▶ Instructions for the task: Repeat only the lines from the line containing "4 of 7. More parts follow." through the line containing "bogie = None", both included, exactly as they stand.

>> start Entries shown

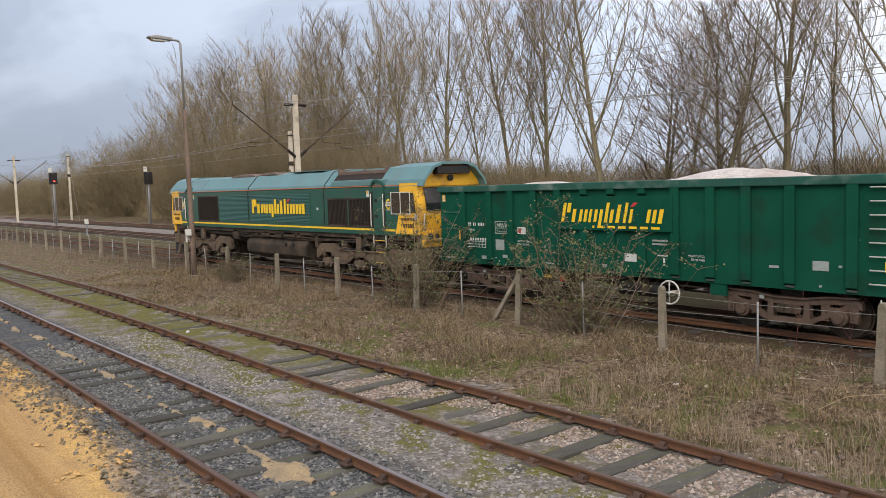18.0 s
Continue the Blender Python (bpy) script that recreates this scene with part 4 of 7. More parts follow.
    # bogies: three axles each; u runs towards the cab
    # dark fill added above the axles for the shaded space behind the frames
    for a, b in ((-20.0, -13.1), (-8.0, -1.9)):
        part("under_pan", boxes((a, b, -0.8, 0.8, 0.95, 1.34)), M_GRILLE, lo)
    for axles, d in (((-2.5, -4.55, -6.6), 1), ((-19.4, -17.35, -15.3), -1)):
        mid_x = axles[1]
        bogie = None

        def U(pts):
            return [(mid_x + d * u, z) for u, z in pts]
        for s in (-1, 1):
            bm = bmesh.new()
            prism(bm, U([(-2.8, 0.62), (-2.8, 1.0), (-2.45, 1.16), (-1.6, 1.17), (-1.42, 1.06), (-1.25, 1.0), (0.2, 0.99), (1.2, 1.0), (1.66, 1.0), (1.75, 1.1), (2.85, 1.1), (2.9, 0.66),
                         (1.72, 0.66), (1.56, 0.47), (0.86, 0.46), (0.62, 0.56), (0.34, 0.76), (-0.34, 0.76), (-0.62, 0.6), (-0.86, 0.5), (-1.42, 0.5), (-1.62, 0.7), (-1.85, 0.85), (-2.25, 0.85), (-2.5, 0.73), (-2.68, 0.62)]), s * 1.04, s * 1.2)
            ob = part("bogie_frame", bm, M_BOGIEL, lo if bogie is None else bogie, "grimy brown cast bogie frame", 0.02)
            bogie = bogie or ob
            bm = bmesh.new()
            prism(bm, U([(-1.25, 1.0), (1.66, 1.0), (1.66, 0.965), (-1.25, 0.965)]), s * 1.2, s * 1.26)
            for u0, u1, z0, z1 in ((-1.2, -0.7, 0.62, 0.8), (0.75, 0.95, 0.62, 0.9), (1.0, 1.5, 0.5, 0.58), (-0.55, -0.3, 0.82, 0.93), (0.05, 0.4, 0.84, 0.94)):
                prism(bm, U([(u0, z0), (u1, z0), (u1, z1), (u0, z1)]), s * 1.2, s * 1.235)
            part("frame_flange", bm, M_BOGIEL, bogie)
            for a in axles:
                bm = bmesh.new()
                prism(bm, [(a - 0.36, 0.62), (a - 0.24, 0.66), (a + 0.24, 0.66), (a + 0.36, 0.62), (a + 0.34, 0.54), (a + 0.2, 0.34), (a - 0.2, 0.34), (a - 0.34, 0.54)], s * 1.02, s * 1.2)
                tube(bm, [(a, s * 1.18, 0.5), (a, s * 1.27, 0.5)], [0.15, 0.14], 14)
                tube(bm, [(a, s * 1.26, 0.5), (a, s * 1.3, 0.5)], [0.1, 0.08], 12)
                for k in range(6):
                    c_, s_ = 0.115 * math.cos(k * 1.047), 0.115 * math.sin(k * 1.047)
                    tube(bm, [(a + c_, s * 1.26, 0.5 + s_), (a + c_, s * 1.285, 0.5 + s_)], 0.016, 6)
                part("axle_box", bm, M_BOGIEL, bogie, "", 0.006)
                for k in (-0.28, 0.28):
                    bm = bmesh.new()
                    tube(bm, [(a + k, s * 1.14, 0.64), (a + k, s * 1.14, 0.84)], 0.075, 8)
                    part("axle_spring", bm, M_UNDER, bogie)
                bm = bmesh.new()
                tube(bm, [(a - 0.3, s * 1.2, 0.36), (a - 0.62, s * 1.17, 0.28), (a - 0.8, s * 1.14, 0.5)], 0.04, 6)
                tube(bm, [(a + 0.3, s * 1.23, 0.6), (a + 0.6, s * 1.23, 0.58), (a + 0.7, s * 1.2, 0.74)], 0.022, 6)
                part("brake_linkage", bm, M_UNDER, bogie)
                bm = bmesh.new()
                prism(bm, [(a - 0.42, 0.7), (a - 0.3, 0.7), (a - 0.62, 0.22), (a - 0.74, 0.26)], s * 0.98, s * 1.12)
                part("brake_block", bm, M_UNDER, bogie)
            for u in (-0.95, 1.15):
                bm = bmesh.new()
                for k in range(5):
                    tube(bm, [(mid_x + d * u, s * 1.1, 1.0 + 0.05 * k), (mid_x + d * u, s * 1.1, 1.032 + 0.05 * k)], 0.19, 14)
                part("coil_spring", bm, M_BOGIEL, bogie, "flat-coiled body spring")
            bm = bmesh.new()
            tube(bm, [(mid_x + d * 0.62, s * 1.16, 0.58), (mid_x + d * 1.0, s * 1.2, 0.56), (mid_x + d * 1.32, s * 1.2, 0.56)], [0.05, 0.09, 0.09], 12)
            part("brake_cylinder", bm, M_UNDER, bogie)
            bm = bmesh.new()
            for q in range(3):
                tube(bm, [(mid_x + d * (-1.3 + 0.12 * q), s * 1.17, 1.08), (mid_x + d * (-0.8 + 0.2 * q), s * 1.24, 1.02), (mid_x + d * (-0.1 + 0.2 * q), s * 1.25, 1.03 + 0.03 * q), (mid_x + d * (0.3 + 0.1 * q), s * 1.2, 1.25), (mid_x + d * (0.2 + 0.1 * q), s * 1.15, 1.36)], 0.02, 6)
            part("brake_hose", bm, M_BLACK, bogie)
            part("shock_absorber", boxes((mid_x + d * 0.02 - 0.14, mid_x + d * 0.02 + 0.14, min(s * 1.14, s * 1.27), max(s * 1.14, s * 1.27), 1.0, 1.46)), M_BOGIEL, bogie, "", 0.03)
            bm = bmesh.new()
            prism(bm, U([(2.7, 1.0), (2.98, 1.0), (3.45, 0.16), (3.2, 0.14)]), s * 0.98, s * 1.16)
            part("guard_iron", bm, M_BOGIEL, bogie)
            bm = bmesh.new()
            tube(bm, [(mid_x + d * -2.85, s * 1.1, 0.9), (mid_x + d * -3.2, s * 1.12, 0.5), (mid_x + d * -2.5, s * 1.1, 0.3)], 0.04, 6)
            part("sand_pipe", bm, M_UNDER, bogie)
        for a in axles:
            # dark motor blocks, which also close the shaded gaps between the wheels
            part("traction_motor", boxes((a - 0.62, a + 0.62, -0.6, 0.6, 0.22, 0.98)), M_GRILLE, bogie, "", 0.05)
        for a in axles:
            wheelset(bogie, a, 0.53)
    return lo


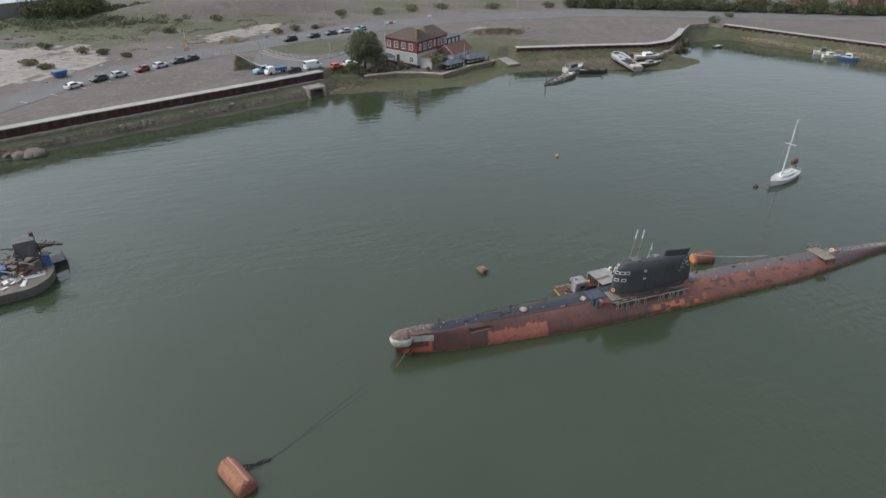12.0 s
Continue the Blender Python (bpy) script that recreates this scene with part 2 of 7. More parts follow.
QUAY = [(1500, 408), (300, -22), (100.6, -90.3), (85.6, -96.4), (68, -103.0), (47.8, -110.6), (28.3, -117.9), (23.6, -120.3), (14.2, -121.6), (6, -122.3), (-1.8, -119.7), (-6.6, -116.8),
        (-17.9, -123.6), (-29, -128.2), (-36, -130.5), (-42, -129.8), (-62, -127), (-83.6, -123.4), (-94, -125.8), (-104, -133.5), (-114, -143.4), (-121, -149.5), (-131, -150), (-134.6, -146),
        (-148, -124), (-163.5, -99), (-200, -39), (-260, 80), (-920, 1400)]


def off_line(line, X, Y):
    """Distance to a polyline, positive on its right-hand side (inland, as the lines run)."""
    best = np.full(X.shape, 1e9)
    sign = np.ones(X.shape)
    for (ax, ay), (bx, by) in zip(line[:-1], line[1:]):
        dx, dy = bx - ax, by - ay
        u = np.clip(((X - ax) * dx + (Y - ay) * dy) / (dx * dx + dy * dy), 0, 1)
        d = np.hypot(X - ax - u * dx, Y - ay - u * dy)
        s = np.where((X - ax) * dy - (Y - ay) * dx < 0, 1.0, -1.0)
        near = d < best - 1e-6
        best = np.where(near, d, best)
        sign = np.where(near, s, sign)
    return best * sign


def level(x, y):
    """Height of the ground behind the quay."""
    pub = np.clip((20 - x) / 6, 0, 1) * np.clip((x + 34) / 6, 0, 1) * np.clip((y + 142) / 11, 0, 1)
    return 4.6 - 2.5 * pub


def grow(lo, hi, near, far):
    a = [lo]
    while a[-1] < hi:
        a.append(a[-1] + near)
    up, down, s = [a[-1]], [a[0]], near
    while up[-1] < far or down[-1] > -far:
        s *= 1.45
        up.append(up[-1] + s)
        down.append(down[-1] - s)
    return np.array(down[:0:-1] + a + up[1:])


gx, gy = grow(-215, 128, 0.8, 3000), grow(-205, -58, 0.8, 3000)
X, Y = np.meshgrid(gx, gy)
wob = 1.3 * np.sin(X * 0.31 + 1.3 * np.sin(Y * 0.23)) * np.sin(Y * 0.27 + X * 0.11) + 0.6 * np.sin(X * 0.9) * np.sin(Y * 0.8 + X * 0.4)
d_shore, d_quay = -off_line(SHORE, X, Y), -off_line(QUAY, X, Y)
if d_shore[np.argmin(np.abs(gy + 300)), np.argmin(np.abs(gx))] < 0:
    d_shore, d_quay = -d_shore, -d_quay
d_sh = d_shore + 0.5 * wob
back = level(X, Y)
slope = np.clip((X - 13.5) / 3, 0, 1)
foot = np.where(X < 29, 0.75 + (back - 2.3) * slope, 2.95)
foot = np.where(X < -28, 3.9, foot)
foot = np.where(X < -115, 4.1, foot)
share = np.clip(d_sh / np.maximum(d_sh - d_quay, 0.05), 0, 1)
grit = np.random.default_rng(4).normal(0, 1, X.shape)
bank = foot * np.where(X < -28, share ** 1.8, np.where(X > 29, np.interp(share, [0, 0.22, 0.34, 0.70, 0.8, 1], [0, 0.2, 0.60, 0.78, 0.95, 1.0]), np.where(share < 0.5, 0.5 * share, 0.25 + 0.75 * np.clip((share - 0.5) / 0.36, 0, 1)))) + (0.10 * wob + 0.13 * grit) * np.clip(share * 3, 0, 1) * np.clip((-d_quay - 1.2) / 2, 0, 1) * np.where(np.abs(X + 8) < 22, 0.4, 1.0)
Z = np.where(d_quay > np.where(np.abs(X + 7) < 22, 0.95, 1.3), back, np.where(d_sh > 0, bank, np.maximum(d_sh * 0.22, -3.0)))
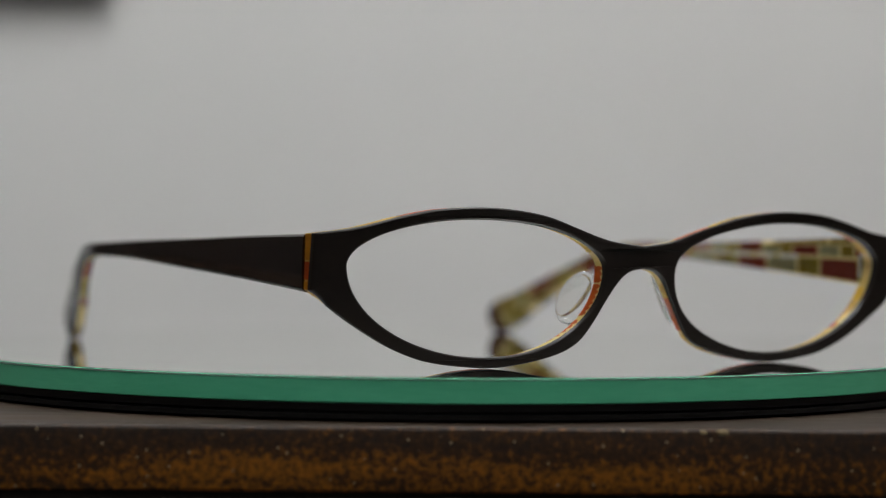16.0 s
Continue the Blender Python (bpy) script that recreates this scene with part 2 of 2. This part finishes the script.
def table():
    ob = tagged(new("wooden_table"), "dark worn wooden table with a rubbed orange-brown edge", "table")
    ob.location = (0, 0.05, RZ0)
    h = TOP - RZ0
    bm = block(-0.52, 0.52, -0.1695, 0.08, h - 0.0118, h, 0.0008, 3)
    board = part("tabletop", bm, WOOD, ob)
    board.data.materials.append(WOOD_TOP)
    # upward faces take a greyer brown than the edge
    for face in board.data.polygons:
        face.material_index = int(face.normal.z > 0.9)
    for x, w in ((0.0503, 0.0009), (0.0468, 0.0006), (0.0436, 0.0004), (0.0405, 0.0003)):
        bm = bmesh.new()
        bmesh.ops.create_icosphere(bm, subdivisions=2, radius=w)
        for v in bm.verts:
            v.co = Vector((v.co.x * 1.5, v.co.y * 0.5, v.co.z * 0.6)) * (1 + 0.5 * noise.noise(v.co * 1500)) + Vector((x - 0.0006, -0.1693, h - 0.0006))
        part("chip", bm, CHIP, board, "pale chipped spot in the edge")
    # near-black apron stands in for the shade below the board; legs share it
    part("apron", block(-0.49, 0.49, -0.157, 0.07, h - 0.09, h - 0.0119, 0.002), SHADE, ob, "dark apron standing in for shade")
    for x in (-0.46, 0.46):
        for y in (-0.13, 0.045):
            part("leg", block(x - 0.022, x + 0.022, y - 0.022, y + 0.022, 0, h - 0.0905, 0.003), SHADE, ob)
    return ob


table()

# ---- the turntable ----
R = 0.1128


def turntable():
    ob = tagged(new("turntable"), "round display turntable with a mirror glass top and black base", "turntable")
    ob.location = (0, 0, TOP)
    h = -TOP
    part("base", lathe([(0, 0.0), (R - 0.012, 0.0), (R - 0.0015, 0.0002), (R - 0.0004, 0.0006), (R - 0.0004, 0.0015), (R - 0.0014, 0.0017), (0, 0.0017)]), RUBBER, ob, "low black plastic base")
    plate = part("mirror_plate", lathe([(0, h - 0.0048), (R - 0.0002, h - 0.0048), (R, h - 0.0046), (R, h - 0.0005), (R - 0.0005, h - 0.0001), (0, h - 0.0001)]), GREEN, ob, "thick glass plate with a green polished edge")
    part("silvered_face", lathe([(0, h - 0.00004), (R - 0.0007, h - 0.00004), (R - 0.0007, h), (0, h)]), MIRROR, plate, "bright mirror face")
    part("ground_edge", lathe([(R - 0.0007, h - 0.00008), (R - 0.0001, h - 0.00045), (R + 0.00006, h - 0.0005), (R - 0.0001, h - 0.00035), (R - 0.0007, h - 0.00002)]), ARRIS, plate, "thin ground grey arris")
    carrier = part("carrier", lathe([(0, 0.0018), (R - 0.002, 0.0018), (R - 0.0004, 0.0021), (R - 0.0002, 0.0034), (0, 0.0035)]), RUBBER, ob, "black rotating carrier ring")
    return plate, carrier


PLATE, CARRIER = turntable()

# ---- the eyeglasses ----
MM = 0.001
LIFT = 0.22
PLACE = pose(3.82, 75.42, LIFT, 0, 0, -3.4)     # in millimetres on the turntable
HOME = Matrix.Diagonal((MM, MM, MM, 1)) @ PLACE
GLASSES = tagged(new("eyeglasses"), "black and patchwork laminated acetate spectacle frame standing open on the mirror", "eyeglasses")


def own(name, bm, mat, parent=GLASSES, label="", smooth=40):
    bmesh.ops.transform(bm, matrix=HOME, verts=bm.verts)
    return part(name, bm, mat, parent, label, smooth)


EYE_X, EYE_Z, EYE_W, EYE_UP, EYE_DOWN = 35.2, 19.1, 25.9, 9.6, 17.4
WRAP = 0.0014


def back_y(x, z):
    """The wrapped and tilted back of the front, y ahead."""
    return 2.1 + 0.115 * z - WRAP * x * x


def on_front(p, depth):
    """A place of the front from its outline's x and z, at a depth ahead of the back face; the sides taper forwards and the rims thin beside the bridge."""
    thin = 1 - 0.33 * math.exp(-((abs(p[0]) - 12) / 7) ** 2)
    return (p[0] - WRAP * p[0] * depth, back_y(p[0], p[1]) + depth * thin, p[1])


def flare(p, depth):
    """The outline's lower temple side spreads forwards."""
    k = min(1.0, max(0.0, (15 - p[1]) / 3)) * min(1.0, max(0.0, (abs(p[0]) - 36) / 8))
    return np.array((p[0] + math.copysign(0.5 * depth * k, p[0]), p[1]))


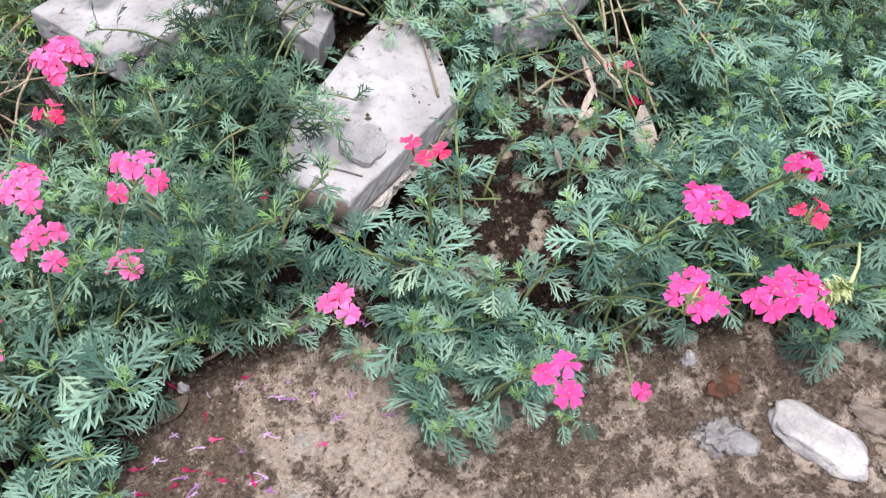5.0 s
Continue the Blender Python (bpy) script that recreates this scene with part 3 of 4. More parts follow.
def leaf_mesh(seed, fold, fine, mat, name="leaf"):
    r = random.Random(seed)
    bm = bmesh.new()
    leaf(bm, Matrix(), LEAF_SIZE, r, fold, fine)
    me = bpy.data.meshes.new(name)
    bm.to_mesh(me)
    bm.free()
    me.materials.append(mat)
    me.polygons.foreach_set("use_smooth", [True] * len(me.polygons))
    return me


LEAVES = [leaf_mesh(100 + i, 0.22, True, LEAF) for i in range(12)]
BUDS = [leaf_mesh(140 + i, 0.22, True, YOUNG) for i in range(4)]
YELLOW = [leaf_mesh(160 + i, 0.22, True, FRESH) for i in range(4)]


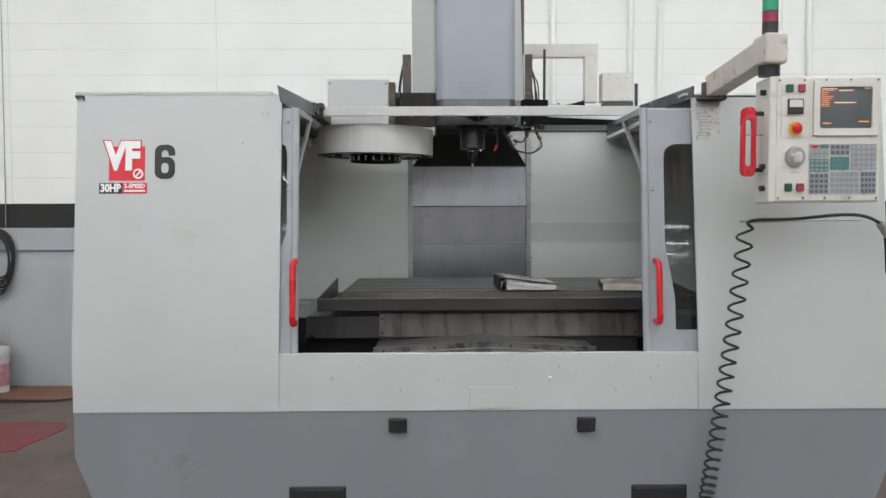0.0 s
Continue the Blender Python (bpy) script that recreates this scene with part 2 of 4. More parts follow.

>> end Entries shown

▶ Answer to this exercise:
Continue the Blender Python (bpy) script that recreates this scene with part 4 of 7. More parts follow.
    # bogies: three axles each; u runs towards the cab
    # dark fill added above the axles for the shaded space behind the frames
    for a, b in ((-20.0, -13.1), (-8.0, -1.9)):
        part("under_pan", boxes((a, b, -0.8, 0.8, 0.95, 1.34)), M_GRILLE, lo)
    for axles, d in (((-2.5, -4.55, -6.6), 1), ((-19.4, -17.35, -15.3), -1)):
        mid_x = axles[1]
        bogie = None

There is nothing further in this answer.